Write out every entry precisely as given, leaving the pictures out.

* [Task inputs]:
— START —
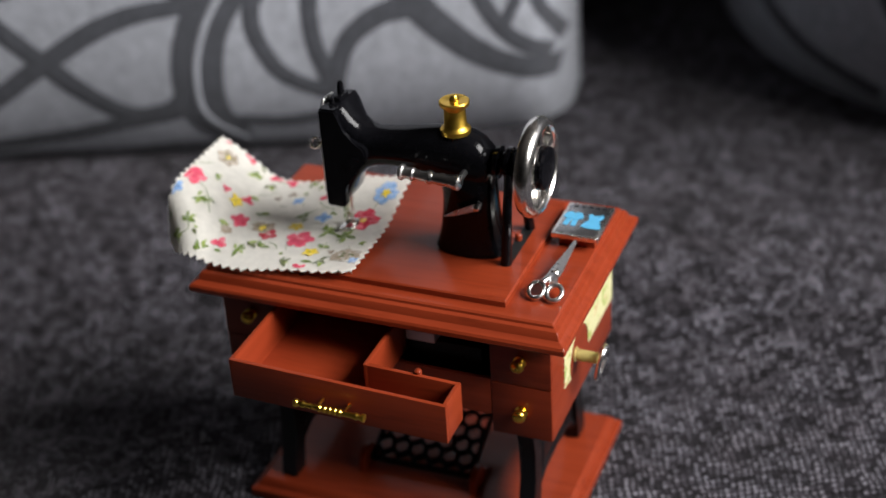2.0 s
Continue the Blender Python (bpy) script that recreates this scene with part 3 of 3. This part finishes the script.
# pillar: z, x from, x to, y half
pill = [(2.531, 0.245, 0.845, 0.195), (2.55, 0.24, 0.85, 0.20), (2.575, 0.245, 0.845, 0.20), (2.62, 0.265, 0.825, 0.19), (2.72, 0.29, 0.80, 0.175), (2.88, 0.32, 0.785, 0.165),
        (3.02, 0.335, 0.78, 0.16), (3.14, 0.33, 0.78, 0.165), (3.24, 0.30, 0.775, 0.165), (3.34, 0.30, 0.77, 0.16), (3.46, 0.36, 0.72, 0.14)]
bm = bmesh.new()
rings = []
for z, x0, x1, w in pill:
    cy = 0.94 - 0.045 * smoothstep((z - 2.55) / 0.6)
    ring = []
    for i in range(36):
        a = 6.28318 * i / 36
        c, s = math.cos(a), math.sin(a)
        ring.append(((x0 + x1) / 2 + (x1 - x0) / 2 * math.copysign(abs(c) ** 0.8, c), cy + w * math.copysign(abs(s) ** 0.8, s), z))
    rings.append(ring)
loft(bm, rings)
part("pillar", bm, BLACK, machine, "flared black pillar", 45)

# raised panel on the front of the head, with a notched outline that runs out into the arm
bm = bmesh.new()
cheek = [(-0.60, 2.875), (-0.44, 2.875), (-0.435, 3.03), (-0.41, 3.11), (-0.34, 3.2), (-0.25, 3.28), (-0.215, 3.36), (-0.235, 3.43), (-0.34, 3.47), (-0.41, 3.55), (-0.445, 3.64), (-0.45, 3.735), (-0.60, 3.735)]
prism(bm, [(x, 0.665, z) for x, z in cheek], (0, 0.1, 0), 0.014)
part("head_cheek", bm, BLACK, machine, "raised black panel of the head", 30)
bm = bmesh.new()
prism(bm, [(x, 0.652, z) for x, z in [(-0.42, 3.28), (-0.34, 3.36), (-0.27, 3.34), (-0.30, 3.30), (-0.36, 3.24)]], (0, 0.02, 0), 0.005)
part("cheek_rib", bm, BLACK, machine, "", 30)

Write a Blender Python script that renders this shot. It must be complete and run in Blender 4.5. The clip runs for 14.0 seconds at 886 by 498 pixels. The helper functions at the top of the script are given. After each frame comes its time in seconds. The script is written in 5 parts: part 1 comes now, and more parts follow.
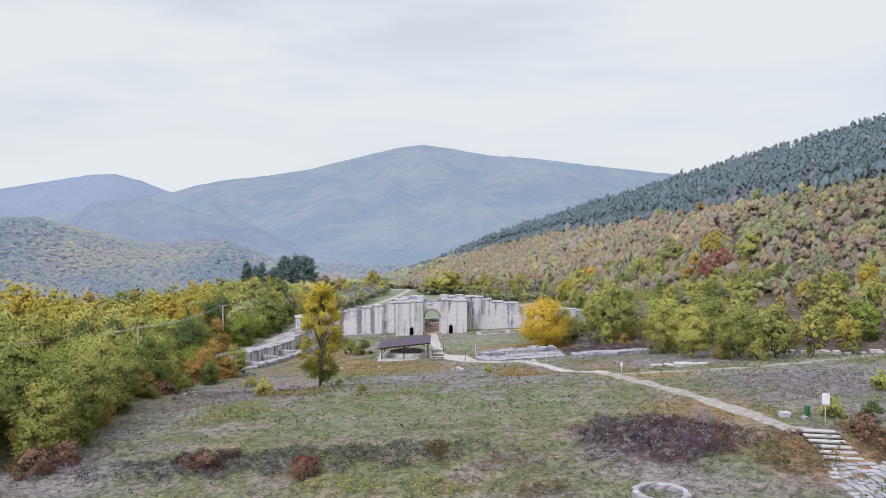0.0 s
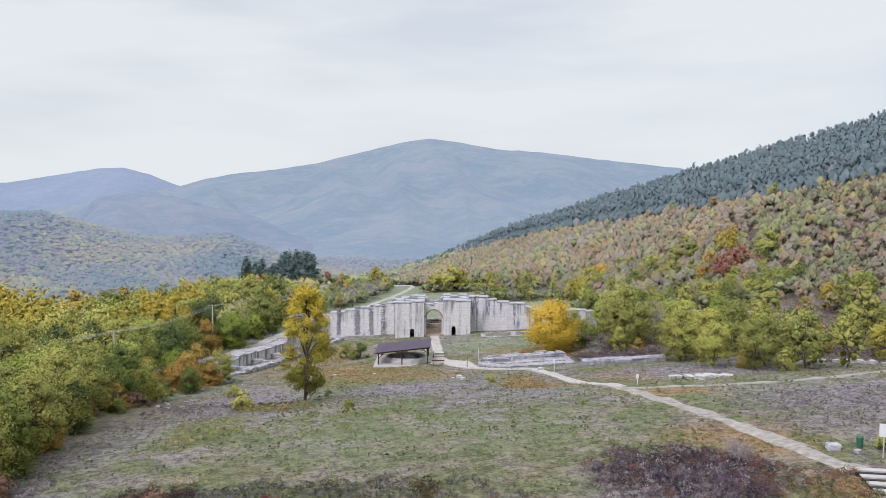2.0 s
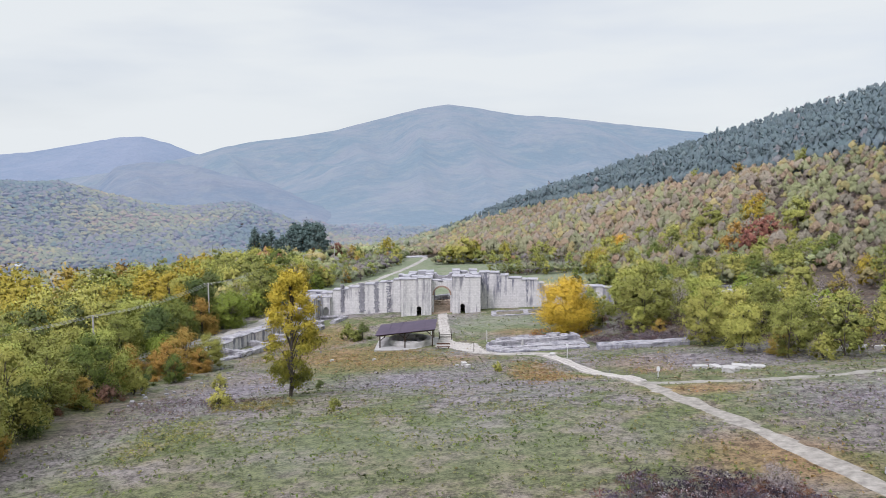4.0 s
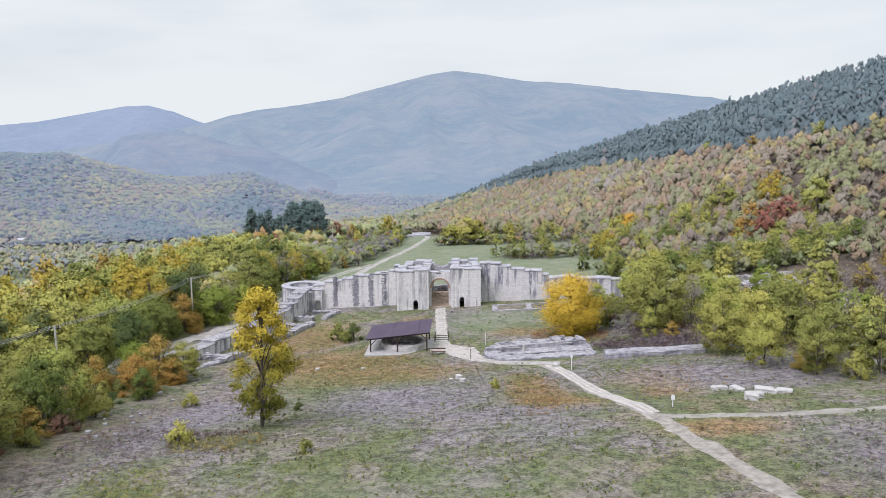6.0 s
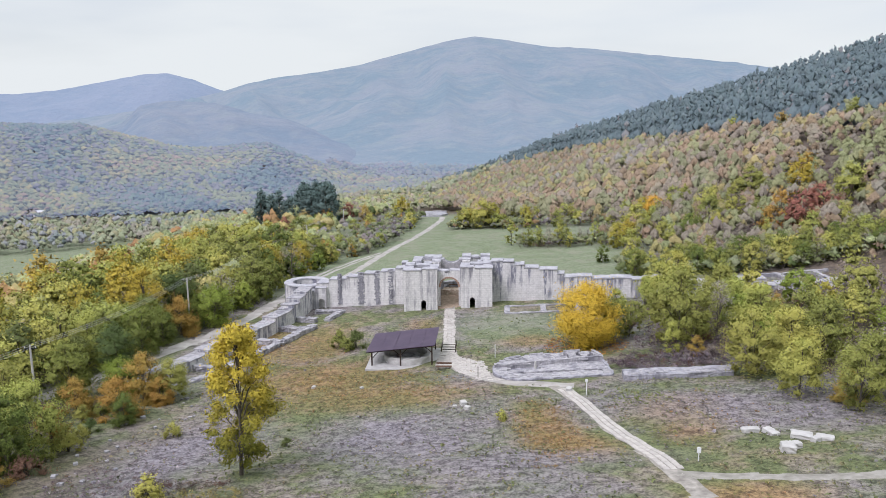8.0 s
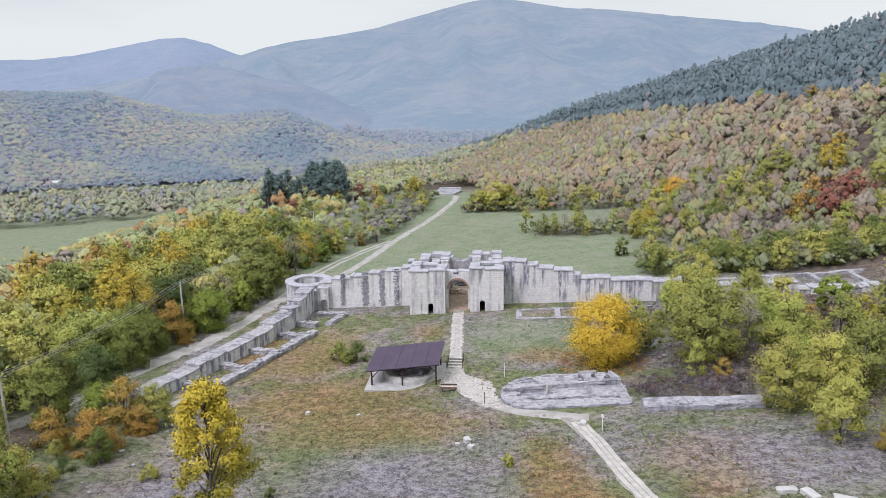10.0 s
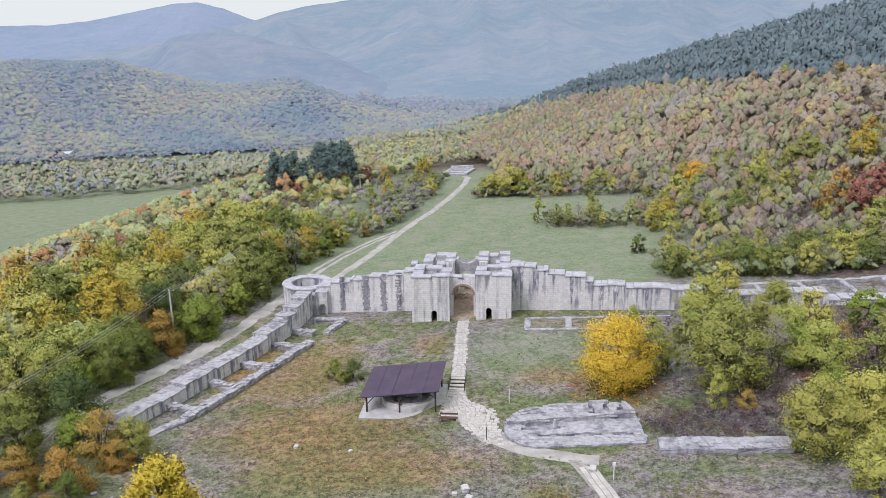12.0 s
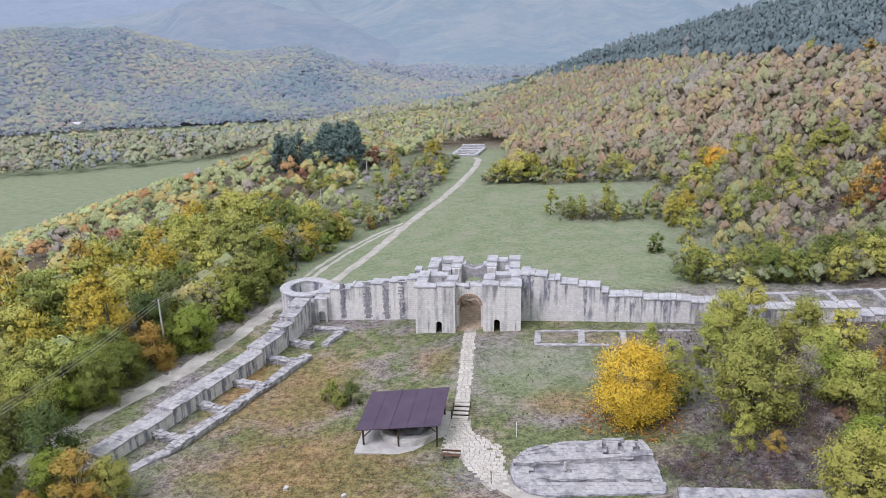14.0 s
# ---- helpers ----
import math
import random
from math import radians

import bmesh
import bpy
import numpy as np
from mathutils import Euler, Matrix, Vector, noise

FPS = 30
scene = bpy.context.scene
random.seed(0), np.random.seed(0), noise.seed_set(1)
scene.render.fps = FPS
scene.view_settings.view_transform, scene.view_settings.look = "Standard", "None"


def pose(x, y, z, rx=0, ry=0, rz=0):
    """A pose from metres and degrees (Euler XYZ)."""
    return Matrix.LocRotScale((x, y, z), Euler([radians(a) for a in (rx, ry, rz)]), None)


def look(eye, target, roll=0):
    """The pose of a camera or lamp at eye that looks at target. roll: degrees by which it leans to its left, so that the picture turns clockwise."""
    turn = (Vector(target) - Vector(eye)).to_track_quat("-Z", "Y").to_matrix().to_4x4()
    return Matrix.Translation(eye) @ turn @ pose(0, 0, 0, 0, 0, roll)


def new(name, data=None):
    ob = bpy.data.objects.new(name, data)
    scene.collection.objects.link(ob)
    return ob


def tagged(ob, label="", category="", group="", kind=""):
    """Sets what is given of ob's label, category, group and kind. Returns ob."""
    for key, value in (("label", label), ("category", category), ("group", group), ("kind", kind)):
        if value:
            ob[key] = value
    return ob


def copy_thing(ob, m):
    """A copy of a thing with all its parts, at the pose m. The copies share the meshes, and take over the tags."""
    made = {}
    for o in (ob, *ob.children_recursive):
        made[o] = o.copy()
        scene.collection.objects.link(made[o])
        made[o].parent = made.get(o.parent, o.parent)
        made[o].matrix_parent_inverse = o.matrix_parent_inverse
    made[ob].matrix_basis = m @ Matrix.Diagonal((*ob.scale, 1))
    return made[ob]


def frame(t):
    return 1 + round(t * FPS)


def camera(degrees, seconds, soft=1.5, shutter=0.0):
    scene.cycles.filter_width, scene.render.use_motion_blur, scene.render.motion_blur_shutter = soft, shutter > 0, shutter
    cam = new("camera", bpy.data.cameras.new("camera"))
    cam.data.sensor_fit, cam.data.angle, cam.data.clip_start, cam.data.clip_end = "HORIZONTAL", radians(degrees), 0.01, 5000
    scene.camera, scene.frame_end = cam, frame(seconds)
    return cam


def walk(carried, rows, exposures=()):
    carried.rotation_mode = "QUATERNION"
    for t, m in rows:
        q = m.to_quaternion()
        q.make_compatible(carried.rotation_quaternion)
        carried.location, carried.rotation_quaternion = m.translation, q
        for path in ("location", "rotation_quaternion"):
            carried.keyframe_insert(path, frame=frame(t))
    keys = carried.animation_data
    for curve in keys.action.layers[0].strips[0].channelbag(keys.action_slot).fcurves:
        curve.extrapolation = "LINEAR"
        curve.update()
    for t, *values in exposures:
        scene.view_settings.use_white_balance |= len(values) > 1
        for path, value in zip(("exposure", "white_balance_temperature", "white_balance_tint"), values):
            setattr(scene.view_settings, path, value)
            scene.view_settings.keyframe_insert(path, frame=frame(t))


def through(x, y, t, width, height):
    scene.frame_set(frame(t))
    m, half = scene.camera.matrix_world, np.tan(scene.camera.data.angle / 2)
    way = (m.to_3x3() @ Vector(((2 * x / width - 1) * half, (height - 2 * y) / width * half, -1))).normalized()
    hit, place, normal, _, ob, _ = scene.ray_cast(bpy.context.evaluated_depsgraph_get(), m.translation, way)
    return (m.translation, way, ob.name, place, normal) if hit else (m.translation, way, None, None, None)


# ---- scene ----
— END —
* [The solution]:
2.0 s
Continue the Blender Python (bpy) script that recreates this scene with part 3 of 3. This part finishes the script.
# pillar: z, x from, x to, y half
pill = [(2.531, 0.245, 0.845, 0.195), (2.55, 0.24, 0.85, 0.20), (2.575, 0.245, 0.845, 0.20), (2.62, 0.265, 0.825, 0.19), (2.72, 0.29, 0.80, 0.175), (2.88, 0.32, 0.785, 0.165),
        (3.02, 0.335, 0.78, 0.16), (3.14, 0.33, 0.78, 0.165), (3.24, 0.30, 0.775, 0.165), (3.34, 0.30, 0.77, 0.16), (3.46, 0.36, 0.72, 0.14)]
bm = bmesh.new()
rings = []
for z, x0, x1, w in pill:
    cy = 0.94 - 0.045 * smoothstep((z - 2.55) / 0.6)
    ring = []
    for i in range(36):
        a = 6.28318 * i / 36
        c, s = math.cos(a), math.sin(a)
        ring.append(((x0 + x1) / 2 + (x1 - x0) / 2 * math.copysign(abs(c) ** 0.8, c), cy + w * math.copysign(abs(s) ** 0.8, s), z))
    rings.append(ring)
loft(bm, rings)
part("pillar", bm, BLACK, machine, "flared black pillar", 45)

# raised panel on the front of the head, with a notched outline that runs out into the arm
bm = bmesh.new()
cheek = [(-0.60, 2.875), (-0.44, 2.875), (-0.435, 3.03), (-0.41, 3.11), (-0.34, 3.2), (-0.25, 3.28), (-0.215, 3.36), (-0.235, 3.43), (-0.34, 3.47), (-0.41, 3.55), (-0.445, 3.64), (-0.45, 3.735), (-0.60, 3.735)]
prism(bm, [(x, 0.665, z) for x, z in cheek], (0, 0.1, 0), 0.014)
part("head_cheek", bm, BLACK, machine, "raised black panel of the head", 30)
bm = bmesh.new()
prism(bm, [(x, 0.652, z) for x, z in [(-0.42, 3.28), (-0.34, 3.36), (-0.27, 3.34), (-0.30, 3.30), (-0.36, 3.24)]], (0, 0.02, 0), 0.005)
part("cheek_rib", bm, BLACK, machine, "", 30)

Write a Blender Python script that renders this shot. It must be complete and run in Blender 4.5. The clip runs for 14.0 seconds at 886 by 498 pixels. The helper functions at the top of the script are given. After each frame comes its time in seconds. The script is written in 5 parts: part 1 comes now, and more parts follow.
0.0 s
2.0 s
4.0 s
6.0 s
8.0 s
10.0 s
12.0 s
14.0 s
# ---- helpers ----
import math
import random
from math import radians

import bmesh
import bpy
import numpy as np
from mathutils import Euler, Matrix, Vector, noise

FPS = 30
scene = bpy.context.scene
random.seed(0), np.random.seed(0), noise.seed_set(1)
scene.render.fps = FPS
scene.view_settings.view_transform, scene.view_settings.look = "Standard", "None"


def pose(x, y, z, rx=0, ry=0, rz=0):
    """A pose from metres and degrees (Euler XYZ)."""
    return Matrix.LocRotScale((x, y, z), Euler([radians(a) for a in (rx, ry, rz)]), None)


def look(eye, target, roll=0):
    """The pose of a camera or lamp at eye that looks at target. roll: degrees by which it leans to its left, so that the picture turns clockwise."""
    turn = (Vector(target) - Vector(eye)).to_track_quat("-Z", "Y").to_matrix().to_4x4()
    return Matrix.Translation(eye) @ turn @ pose(0, 0, 0, 0, 0, roll)


def new(name, data=None):
    ob = bpy.data.objects.new(name, data)
    scene.collection.objects.link(ob)
    return ob


def tagged(ob, label="", category="", group="", kind=""):
    """Sets what is given of ob's label, category, group and kind. Returns ob."""
    for key, value in (("label", label), ("category", category), ("group", group), ("kind", kind)):
        if value:
            ob[key] = value
    return ob


def copy_thing(ob, m):
    """A copy of a thing with all its parts, at the pose m. The copies share the meshes, and take over the tags."""
    made = {}
    for o in (ob, *ob.children_recursive):
        made[o] = o.copy()
        scene.collection.objects.link(made[o])
        made[o].parent = made.get(o.parent, o.parent)
        made[o].matrix_parent_inverse = o.matrix_parent_inverse
    made[ob].matrix_basis = m @ Matrix.Diagonal((*ob.scale, 1))
    return made[ob]


def frame(t):
    return 1 + round(t * FPS)


def camera(degrees, seconds, soft=1.5, shutter=0.0):
    scene.cycles.filter_width, scene.render.use_motion_blur, scene.render.motion_blur_shutter = soft, shutter > 0, shutter
    cam = new("camera", bpy.data.cameras.new("camera"))
    cam.data.sensor_fit, cam.data.angle, cam.data.clip_start, cam.data.clip_end = "HORIZONTAL", radians(degrees), 0.01, 5000
    scene.camera, scene.frame_end = cam, frame(seconds)
    return cam


def walk(carried, rows, exposures=()):
    carried.rotation_mode = "QUATERNION"
    for t, m in rows:
        q = m.to_quaternion()
        q.make_compatible(carried.rotation_quaternion)
        carried.location, carried.rotation_quaternion = m.translation, q
        for path in ("location", "rotation_quaternion"):
            carried.keyframe_insert(path, frame=frame(t))
    keys = carried.animation_data
    for curve in keys.action.layers[0].strips[0].channelbag(keys.action_slot).fcurves:
        curve.extrapolation = "LINEAR"
        curve.update()
    for t, *values in exposures:
        scene.view_settings.use_white_balance |= len(values) > 1
        for path, value in zip(("exposure", "white_balance_temperature", "white_balance_tint"), values):
            setattr(scene.view_settings, path, value)
            scene.view_settings.keyframe_insert(path, frame=frame(t))


def through(x, y, t, width, height):
    scene.frame_set(frame(t))
    m, half = scene.camera.matrix_world, np.tan(scene.camera.data.angle / 2)
    way = (m.to_3x3() @ Vector(((2 * x / width - 1) * half, (height - 2 * y) / width * half, -1))).normalized()
    hit, place, normal, _, ob, _ = scene.ray_cast(bpy.context.evaluated_depsgraph_get(), m.translation, way)
    return (m.translation, way, ob.name, place, normal) if hit else (m.translation, way, None, None, None)


# ---- scene ----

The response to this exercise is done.